→ **Written request**:
The listing below contains a span that opens with the line containing "for path in" and closes with the line containing "for t, *values". Return that span exactly.

→ **Available data**:
━━━━━━━━━━━━━━━━
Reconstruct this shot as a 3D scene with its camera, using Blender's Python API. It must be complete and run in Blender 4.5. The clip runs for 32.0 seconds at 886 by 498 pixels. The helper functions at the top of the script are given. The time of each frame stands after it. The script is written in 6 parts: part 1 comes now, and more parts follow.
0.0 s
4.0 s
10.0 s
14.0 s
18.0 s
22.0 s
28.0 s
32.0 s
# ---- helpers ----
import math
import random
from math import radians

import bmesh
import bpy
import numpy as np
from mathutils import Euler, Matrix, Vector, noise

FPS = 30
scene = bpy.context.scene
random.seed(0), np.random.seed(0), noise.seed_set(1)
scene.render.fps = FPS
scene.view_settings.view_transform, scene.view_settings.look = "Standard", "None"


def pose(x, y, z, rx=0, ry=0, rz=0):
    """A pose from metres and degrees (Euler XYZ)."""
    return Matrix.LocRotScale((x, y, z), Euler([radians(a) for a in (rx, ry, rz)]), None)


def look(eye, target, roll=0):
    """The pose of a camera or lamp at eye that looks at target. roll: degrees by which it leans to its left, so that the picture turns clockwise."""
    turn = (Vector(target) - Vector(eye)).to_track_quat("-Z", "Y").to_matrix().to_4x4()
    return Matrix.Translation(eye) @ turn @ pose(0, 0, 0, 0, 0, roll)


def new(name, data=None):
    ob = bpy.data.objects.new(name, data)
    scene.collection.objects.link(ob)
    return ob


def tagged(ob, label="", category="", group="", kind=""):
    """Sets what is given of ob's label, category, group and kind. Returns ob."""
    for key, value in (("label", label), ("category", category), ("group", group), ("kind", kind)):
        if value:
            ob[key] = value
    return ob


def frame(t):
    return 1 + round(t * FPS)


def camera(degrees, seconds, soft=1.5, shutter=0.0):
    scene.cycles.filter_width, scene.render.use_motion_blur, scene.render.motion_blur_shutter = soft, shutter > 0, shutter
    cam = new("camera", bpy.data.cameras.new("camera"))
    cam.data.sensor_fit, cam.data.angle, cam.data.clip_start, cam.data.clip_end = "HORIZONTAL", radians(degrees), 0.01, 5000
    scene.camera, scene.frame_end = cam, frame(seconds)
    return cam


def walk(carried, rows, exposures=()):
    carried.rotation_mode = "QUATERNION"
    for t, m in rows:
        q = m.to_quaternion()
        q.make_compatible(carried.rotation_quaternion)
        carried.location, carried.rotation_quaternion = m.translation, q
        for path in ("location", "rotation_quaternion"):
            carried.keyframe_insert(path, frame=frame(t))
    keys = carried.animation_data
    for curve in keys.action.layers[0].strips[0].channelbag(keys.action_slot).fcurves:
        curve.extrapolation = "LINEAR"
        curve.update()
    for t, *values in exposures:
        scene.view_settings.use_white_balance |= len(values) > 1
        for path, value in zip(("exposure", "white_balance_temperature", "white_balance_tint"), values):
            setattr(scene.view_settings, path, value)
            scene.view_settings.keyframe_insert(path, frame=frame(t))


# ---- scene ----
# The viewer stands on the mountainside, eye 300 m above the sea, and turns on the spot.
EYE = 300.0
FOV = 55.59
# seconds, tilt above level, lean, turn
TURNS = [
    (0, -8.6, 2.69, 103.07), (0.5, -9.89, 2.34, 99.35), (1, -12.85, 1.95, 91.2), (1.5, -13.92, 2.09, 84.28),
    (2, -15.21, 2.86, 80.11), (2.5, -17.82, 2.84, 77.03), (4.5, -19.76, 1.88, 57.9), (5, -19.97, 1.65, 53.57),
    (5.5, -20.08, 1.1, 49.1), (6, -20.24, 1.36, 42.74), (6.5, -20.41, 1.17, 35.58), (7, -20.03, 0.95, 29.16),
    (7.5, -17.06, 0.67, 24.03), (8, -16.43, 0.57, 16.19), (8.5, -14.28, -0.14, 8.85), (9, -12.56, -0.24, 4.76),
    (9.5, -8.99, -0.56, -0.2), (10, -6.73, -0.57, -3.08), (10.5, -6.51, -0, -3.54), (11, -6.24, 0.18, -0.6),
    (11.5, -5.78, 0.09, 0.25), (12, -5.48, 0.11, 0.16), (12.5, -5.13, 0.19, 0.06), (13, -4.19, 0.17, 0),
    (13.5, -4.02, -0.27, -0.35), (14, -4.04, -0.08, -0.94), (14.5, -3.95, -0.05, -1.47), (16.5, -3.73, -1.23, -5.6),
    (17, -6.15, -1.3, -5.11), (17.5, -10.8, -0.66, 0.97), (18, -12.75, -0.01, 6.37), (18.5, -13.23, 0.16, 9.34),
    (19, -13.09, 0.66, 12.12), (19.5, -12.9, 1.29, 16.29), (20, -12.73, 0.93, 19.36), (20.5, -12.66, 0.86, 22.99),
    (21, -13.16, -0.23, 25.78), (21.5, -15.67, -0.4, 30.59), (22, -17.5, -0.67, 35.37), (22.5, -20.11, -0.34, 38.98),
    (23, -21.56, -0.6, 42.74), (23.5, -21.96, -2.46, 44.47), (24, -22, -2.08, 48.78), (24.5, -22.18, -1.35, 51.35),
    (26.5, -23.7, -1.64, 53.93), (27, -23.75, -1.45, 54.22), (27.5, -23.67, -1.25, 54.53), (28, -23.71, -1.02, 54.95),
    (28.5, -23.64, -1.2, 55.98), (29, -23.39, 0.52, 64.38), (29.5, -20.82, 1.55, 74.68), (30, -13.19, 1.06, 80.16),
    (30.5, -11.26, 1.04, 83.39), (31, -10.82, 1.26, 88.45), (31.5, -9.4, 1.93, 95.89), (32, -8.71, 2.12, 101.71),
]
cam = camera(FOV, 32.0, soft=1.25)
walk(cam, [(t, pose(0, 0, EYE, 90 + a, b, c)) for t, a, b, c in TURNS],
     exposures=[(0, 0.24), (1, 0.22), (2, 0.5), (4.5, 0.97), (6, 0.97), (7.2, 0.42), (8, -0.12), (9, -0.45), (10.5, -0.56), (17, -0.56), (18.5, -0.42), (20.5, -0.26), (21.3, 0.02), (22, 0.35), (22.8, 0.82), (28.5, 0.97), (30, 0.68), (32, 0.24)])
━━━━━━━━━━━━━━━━
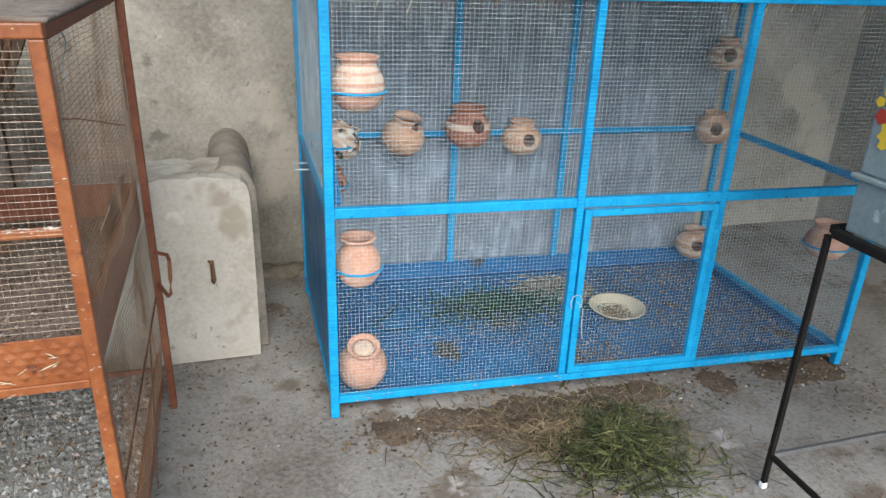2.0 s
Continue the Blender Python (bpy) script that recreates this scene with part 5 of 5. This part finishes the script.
━━━━━━━━━━━━━━━━
→ **Complete response**:
        for path in ("location", "rotation_quaternion"):
            carried.keyframe_insert(path, frame=frame(t))
    keys = carried.animation_data
    for curve in keys.action.layers[0].strips[0].channelbag(keys.action_slot).fcurves:
        curve.extrapolation = "LINEAR"
        curve.update()
    for t, *values in exposures:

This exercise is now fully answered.